Alas, the next build (for the same patch) goes stuck the same way, so the build slave seems to be offline for reals. How to fix?
sorry about that. I fixed it and it builds again but it will break again as well.
Long story:
At OsmoDevCon I upgraded jenkins to a less vulnerable version. This required a JDK/JRE upgrade on our Debian6.0/i386 (Linux syscall compat by FreeBSD) build system and somehow this still failed. So in a rush I moved the builds to use the Ubuntu based AMD64 build that has been used for the asciidoc generation.
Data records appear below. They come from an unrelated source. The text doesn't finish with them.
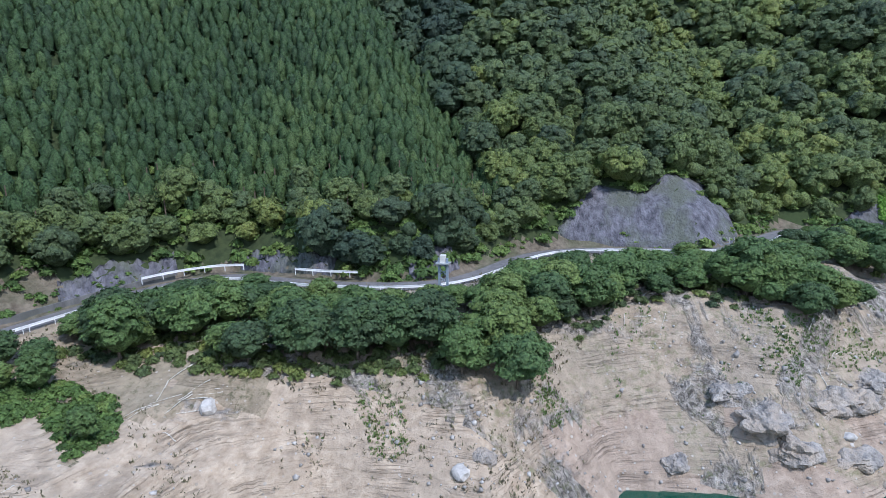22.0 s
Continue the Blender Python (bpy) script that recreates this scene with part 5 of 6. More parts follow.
tw = thing("gauge_tower", "blue-grey twin-post steel gauge tower beside the road", "tower", (111.2, 151.2, rz(111, 151)))
for y in (-0.75, 0.75):
    part("post", Solid().beam((0, y, -1.2), (0, y, 6.6), 0.4, 0.4), M_bluegrey, tw)
for z in (0.6, 2.0, 3.4, 4.8):
    part("brace", Solid().beam((0, -0.75, z), (0, 0.75, z + 1.1), 0.14, 0.14).beam((0, 0.75, z), (0, -0.75, z + 1.1), 0.14, 0.14), M_bluegrey, tw)
part("platform", Solid().box(-0.9, -1.3, 5.6, 0.9, 1.3, 5.8), M_steel, tw)
part("instrument_box", Solid().box(-0.4, -0.5, 5.8, 0.4, 0.5, 7.2), M_pale, tw)
part("base_box", Solid().box(-0.7, -1.1, -0.8, 0.7, 1.1, 0.9), M_bluegrey, tw)
fb = thing("railing", "blue pipe railing by the gauge tower", "railing", (108.9, 152.0, rz(109, 152)))
for k in range(4):
    part("post", Solid().tube((0, -2 + 1.3 * k, -0.8), (0, -2 + 1.3 * k, 1.0), 0.05, n=6), M_bluegrey, fb)
part("rail", Solid().beam((0, -2, 1.0), (0, 1.9, 1.0), 0.07, 0.07).beam((0, -2, 0.5), (0, 1.9, 0.5), 0.05, 0.05), M_bluegrey, fb)


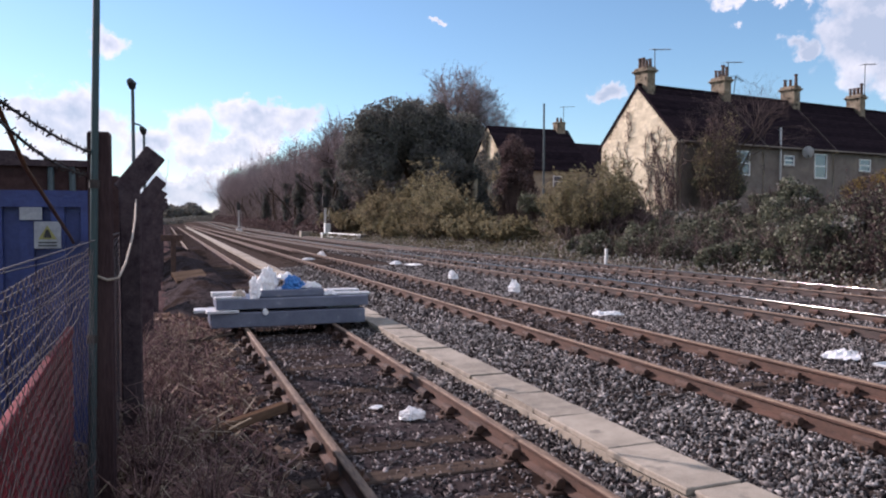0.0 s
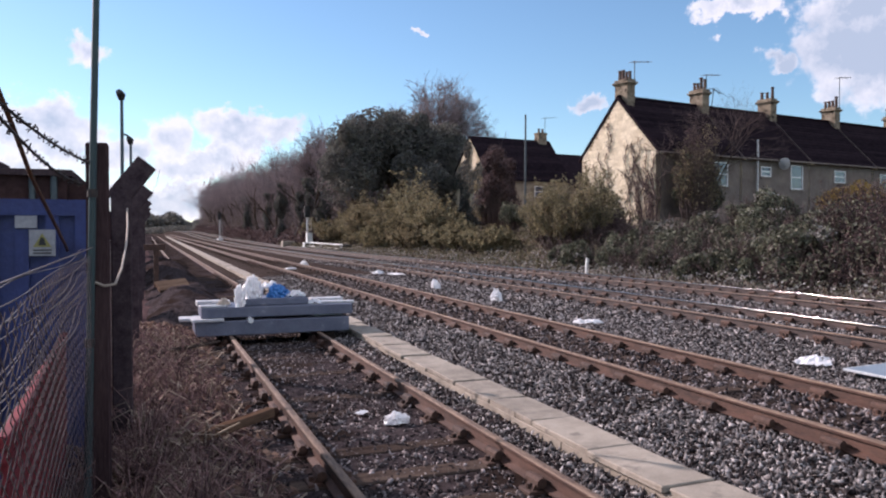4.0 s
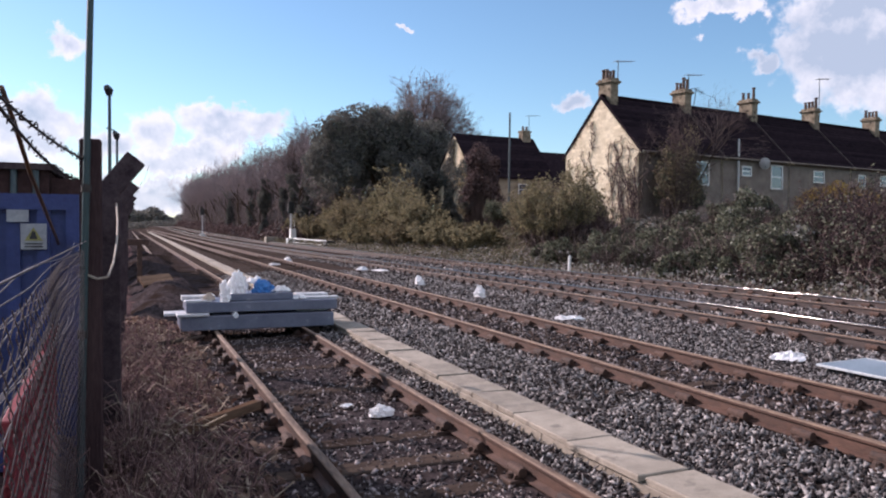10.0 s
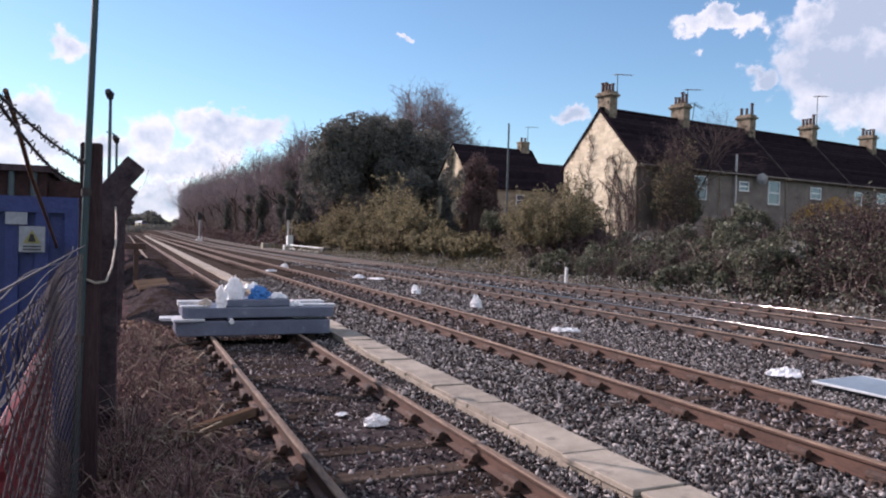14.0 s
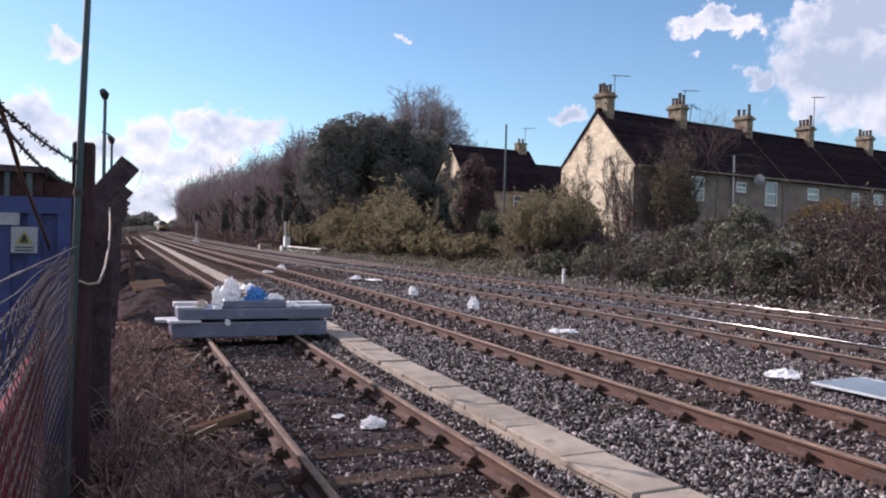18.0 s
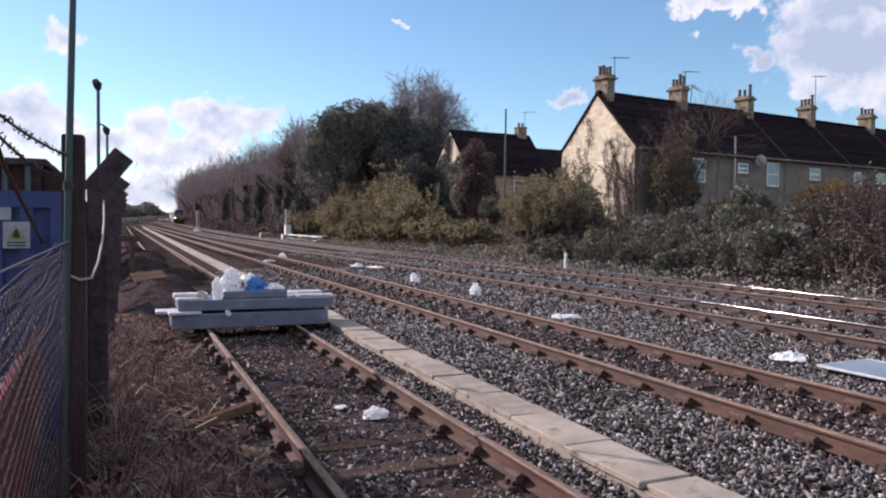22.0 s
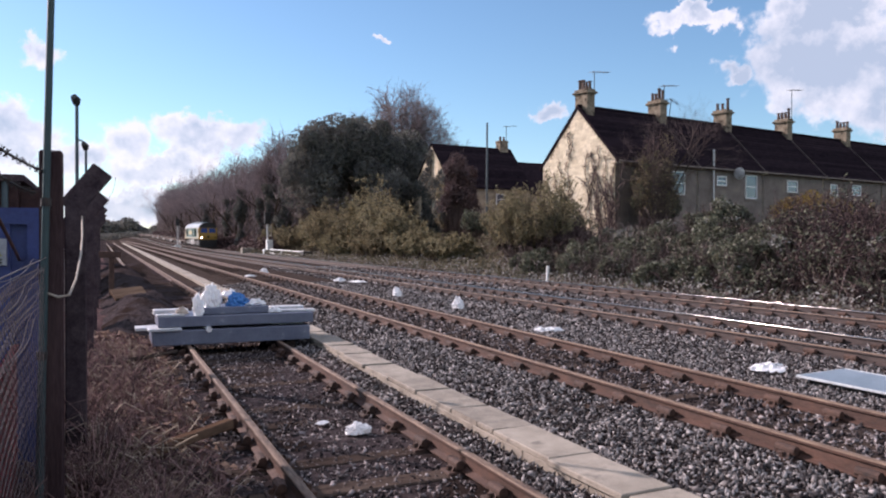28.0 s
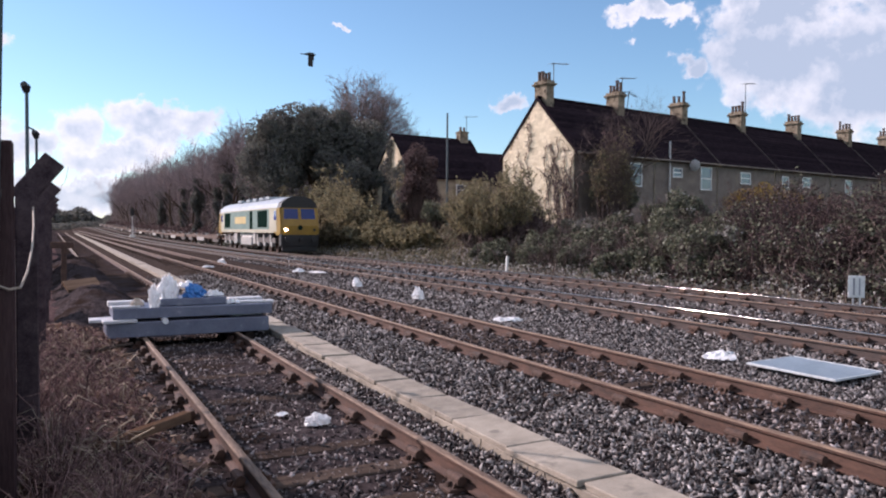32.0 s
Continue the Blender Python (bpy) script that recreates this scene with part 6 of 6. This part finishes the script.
for row in ((80000, 2.85, 9.4, 2.5, 13, 0.039, STONE_MAIN, 200, 0.0, 1.5, ((5.4, 6.7),)), (34000, 2.85, 9.4, 12, 30, 0.052, STONE_MAIN, 201, 0.0, 1.5, ((5.4, 6.7),)), (36000, 9.2, 16.9, 5, 24, 0.052, STONE_MAIN, 202), (9000, 9.2, 16.9, 24, 48, 0.09, STONE_MAIN, 203)):
    tagged(make_stones("ballast", *row), "grey-brown crushed stone ballast around the tracks", "ballast", kind="stuff")
# the stretch behind and beside the camera
for row in ((7000, 2.85, 9.4, -12, 2.6, 0.06, STONE_MAIN, 206, 0.0, 1.0), (7000, 9.2, 16.9, -12, 5.2, 0.075, STONE_MAIN, 207, 0.0, 1.0), (4000, 0.4, 2.85, -12, 2.9, 0.045, STONE_DARK, 208, -0.012, 1.0)):
    tagged(make_stones("ballast", *row), "grey-brown crushed stone ballast around the tracks", "ballast", kind="stuff")
tagged(make_stones("siding_ballast", 21000, 0.4, 2.85, 2.8, 17, 0.034, STONE_DARK, 204, -0.02), "small dirty stones between the siding rails", "ballast", kind="stuff")
tagged(make_stones("track_dirt", 7500, 5.4, 6.75, 2.5, 30, 0.045, STONE_DARK, 205, 0.004), "small dark stones between the loop rails", "ballast", kind="stuff")



def motions():
    ticks = list(range(0, 24)) + [24 + 0.5 * k for k in range(17)]
    walk(LOCO, [(t, line_pose(front_at(t))) for t in ticks])
    for k, w in enumerate(WAGONS):
        walk(w, [(t, line_pose(front_at(t) + 21.6 + 19.7 * k)) for t in ticks])
    path = ((0, (-60, 60, 20)), (28, (-26, 34, 12)), (30.5, (-4.5, 28.4, 7.7)), (31.1, (0.76, 27.14, 7.52)), (31.4, (2.97, 27.02, 7.47)), (31.7, (5.34, 26.61, 7.62)), (32, (8.14, 25.82, 7.82)))
    walk(BIRD, [(t, pose(*p, 0, -20, 82)) for t, p in path])
    beat = ((0, 0), (30.4, 0), (30.6, 45), (30.8, -20), (31.0, -30), (31.2, 40), (31.4, -15), (31.6, 10), (31.8, 65), (31.9, 0), (32, -70))
    for wing, s in zip(WINGS, (-1, 1)):
        walk(wing, [(t, pose(0, 0, 0, 0, -s * a, 0)) for t, a in beat])


motions()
Now to the bad stuff. The VM/jail is not reboot safe as on boot /usr/local and other directories are not in the path _and_ the VirtualBox disk image is a plain file in a filesystem with quota. It runs out of quota because once a day the zfs-snap tool runs and makes snapshots of all volumes (it can't exclude a specific one) and this means that even removing files will not lead to more space.
The Plan:
Sysmocom has agreed to move the builder from my own machine to a newly rented one and then I will use bhyve + ZFS disk volume (block device backed by ZFS) and the problem will be gone. The only issue is that I didn't have time for that the last two weekends.
holger
PS: I will probably write a small script to undo some of the work zfs-snap did everyday.